Based on initial comments to seven proposed standards on assessing and responding to risk, the Public Company Accounting Oversight Board has reworked the package and is asking for public comment on the revisions.

The board unanimously approved the revisions suggested by the staff of Chief Auditor Marty Baumann and agreed to put them out for a 75-day comment period. According to Dan Goelzer, acting chairman of the PCAOB, the revised standards are “not fundamentally different in approach” from the original seven proposed standards, but they provide for numerous enhancements and clarifications.

The most significant changes, said Goelzer, focus on better aligning the proposed new requirements with existing requirements in Auditing Standard No. 5, which governs the audit of internal control over financial reporting, and on emphasizing the auditor’s duty to evaluate financial statement disclosures in addition to data. The new standards also provide “beefed up requirements” regarding considering the possibility of fraud, Goelzer said.
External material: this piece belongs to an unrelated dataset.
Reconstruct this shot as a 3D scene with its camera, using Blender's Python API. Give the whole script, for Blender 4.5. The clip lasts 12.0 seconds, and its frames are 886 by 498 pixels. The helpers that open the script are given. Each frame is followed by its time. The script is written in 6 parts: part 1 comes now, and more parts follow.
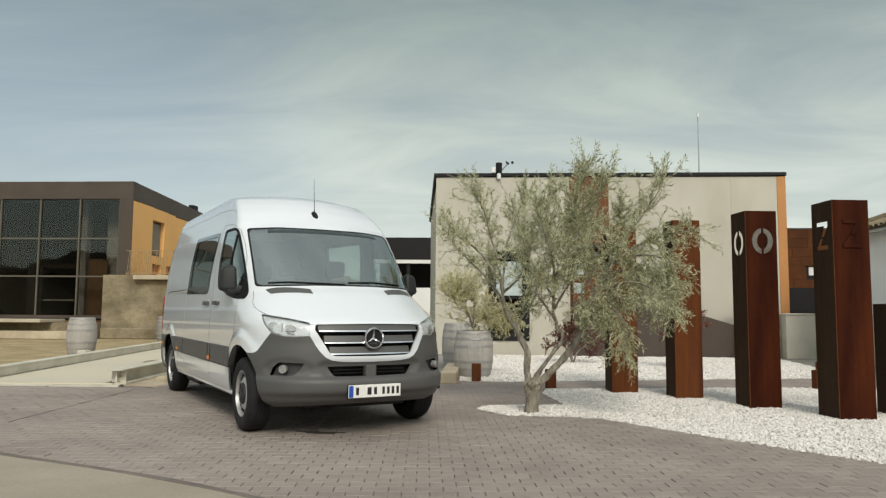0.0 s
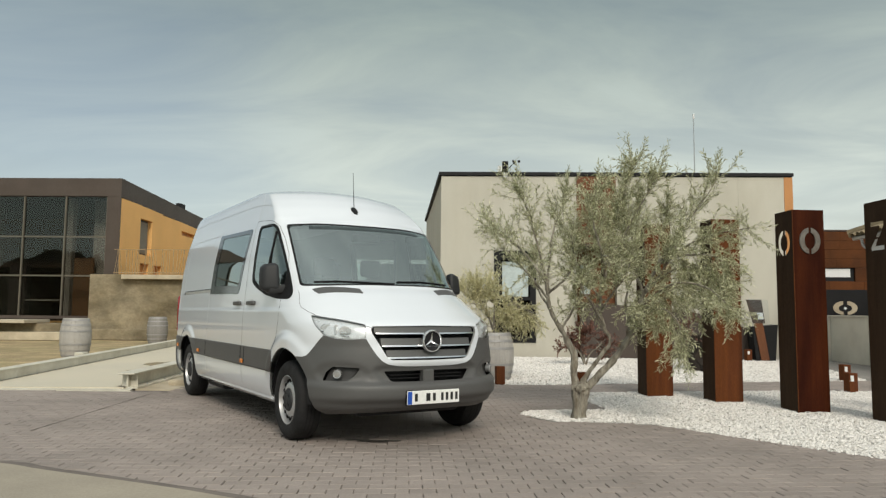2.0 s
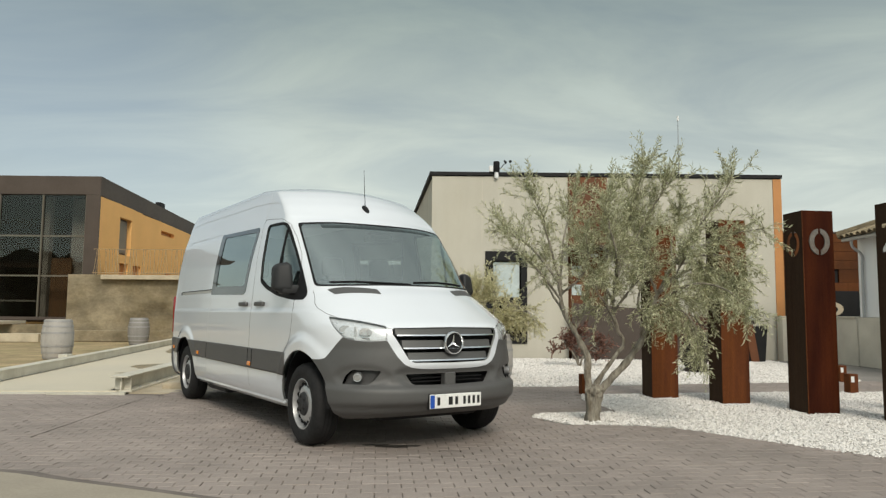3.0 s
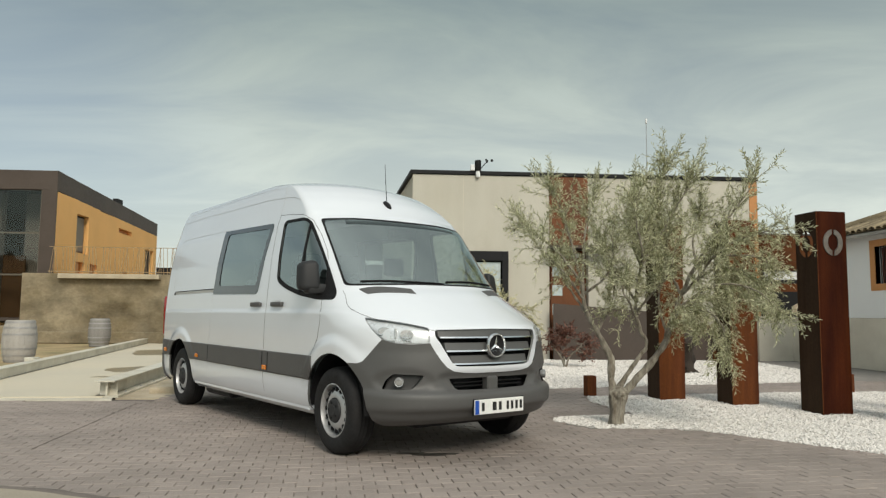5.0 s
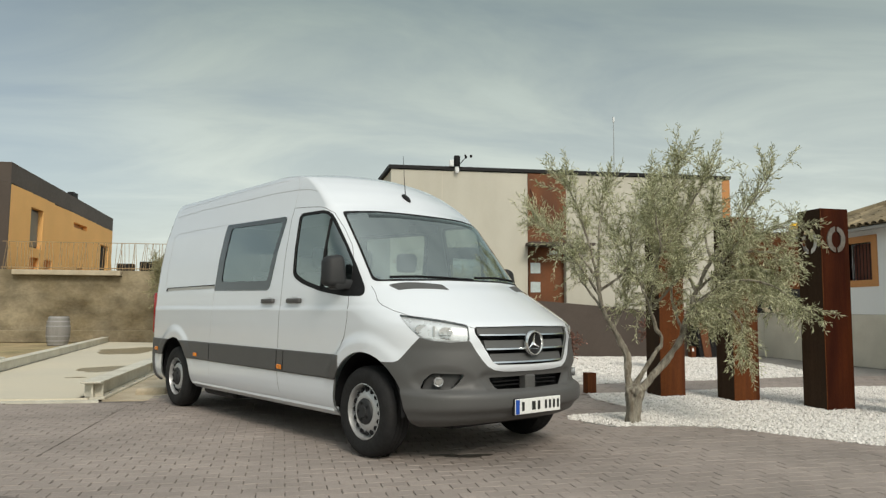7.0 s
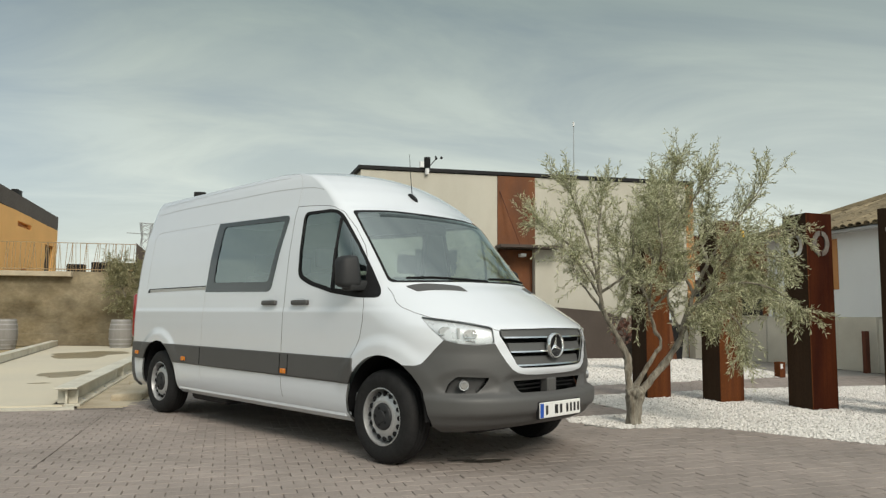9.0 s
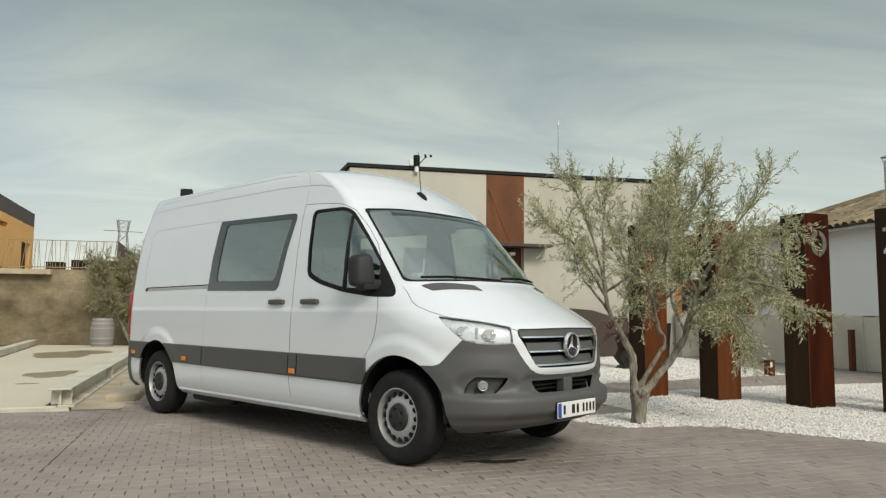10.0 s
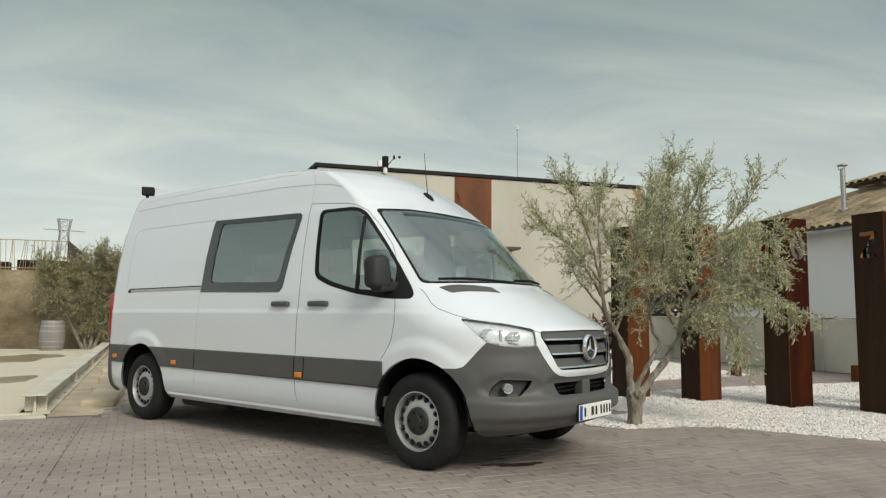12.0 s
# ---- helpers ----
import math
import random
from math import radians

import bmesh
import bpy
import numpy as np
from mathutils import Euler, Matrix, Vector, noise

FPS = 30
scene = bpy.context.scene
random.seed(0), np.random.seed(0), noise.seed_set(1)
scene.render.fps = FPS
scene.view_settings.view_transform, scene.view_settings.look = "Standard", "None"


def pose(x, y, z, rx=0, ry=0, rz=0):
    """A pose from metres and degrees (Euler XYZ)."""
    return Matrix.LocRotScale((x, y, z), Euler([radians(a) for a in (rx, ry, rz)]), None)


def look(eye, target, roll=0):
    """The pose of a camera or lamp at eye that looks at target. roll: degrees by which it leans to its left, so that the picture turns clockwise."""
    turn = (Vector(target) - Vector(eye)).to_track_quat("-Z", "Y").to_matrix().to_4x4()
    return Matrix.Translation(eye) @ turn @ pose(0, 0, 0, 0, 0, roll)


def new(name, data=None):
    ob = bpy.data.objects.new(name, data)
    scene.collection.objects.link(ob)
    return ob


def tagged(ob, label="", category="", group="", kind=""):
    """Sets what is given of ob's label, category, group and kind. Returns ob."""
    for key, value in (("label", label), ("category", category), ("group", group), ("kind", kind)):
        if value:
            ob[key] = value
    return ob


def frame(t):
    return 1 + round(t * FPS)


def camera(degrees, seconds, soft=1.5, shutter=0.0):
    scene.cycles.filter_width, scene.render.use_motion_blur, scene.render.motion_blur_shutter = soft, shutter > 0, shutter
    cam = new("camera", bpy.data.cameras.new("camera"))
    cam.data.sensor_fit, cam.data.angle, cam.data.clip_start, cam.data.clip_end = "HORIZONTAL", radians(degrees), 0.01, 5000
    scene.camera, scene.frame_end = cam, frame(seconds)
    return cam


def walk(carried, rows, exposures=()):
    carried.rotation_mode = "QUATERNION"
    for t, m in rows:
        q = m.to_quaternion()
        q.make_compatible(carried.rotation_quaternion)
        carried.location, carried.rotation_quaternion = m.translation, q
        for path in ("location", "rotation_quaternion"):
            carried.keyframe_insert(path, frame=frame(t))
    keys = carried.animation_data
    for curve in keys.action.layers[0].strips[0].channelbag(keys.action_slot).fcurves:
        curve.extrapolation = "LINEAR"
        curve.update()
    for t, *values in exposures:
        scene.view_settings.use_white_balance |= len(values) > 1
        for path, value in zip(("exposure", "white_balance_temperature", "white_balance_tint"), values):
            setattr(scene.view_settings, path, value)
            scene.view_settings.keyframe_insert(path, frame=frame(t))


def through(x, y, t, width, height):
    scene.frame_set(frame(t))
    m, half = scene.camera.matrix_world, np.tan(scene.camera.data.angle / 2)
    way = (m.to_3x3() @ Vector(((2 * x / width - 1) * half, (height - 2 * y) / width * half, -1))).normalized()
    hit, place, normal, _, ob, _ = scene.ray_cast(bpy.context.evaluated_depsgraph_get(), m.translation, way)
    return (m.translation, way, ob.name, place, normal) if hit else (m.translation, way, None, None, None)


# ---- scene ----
cam = camera(63.2, 12.0, soft=1.3)
PATH = [
    (0, (-0.332, 0.389, 1.155), (-0.443, 2.379, 1.328), 0.4),
    (0.5, (-0.495, 0.464, 1.154), (-0.603, 2.454, 1.328), 0.4),
    (1, (-0.69, 0.548, 1.154), (-0.786, 2.538, 1.328), 0.4),
    (1.5, (-0.885, 0.636, 1.152), (-0.962, 2.627, 1.326), 0.4),
    (2, (-1.092, 0.731, 1.152), (-1.141, 2.723, 1.328), 0.5),
    (2.5, (-1.293, 0.815, 1.153), (-1.311, 2.807, 1.33), 0.5),
    (3, (-1.487, 0.897, 1.151), (-1.47, 2.889, 1.33), 0.5),
    (5, (-2.207, 1.228, 1.15), (-2.06, 3.214, 1.331), 0.5),
    (5.5, (-2.359, 1.3, 1.147), (-2.179, 3.284, 1.324), 0.5),
    (6, (-2.529, 1.374, 1.145), (-2.314, 3.355, 1.32), 0.5),
    (6.5, (-2.685, 1.445, 1.145), (-2.44, 3.422, 1.319), 0.4),
    (7, (-2.837, 1.508, 1.142), (-2.562, 3.481, 1.316), 0.4),
    (9, (-3.37, 1.735, 1.134), (-2.954, 3.682, 1.316), 0.4),
    (9.5, (-3.504, 1.796, 1.14), (-3.059, 3.737, 1.319), 0.4),
    (10, (-3.645, 1.853, 1.141), (-3.169, 3.788, 1.319), 0.4),
    (10.5, (-3.767, 1.902, 1.139), (-3.263, 3.829, 1.318), 0.4),
    (11, (-3.902, 1.965, 1.139), (-3.361, 3.881, 1.322), 0.3),
    (11.5, (-4.036, 2.017, 1.136), (-3.457, 3.922, 1.322), 0.4),
    (12, (-4.16, 2.072, 1.137), (-3.543, 3.965, 1.322), 0.4),
]
walk(cam, [(t, look(eye, target, roll)) for t, eye, target, roll in PATH], [(0.0, 0.0, 6650, 9), (12.0, 0.0, 6650, 9)])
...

The suite of seven risk standards focus on audit risk, audit planning and supervision, the consideration of materiality in planning and performing the audit, identifying and assessing the risks of material misstatement, the appropriate audit response to risks of material misstatements, evaluating audit results, and audit evidence.

The PCAOB originally proposed the package in October 2008 and accepted comments through late February. Goelzer said the seven standards are meant to serve as a “bedrock” for much of the board’s future standard setting. “The standards will provide a base that focuses on appropriate risk identification and on auditing planning tailored to those risks,” he said.

Board member Steven Harris said he’s hopeful the PCAOB will hear from more investors on the revised standards, noting the first proposal raised only one investor reaction from a grand total of 33 comment letters. “Since these standards were first proposed last year, the world has witnessed firsthand the consequences of ineffective risk management,” he said.

The new standards more explicitly describe the auditor’s responsibility to consider business risk as an important element of audit risk, said Harris. “The standards require the auditor to do the homework necessary to identify and to assess the risk of error or the risk of fraud in the financial statements,” he said.

PCAOB member Charles Niemeier, who is remaining on the board past his term until the SEC names his replacement, said he’s not “completely comfortable” with all the decisions in the seven-standard package, but he’s comfortable seeing it exposed for further comment.

The 252-page proposal provides an appendix comparing the proposed standards with prevailing international requirements, the International Standards on Auditing written by the International Audit and Assurance Standards Board. Niemeier said he would prefer to see more attention focused on improving the board’s own standards than comparing them to standards in other jurisdictions.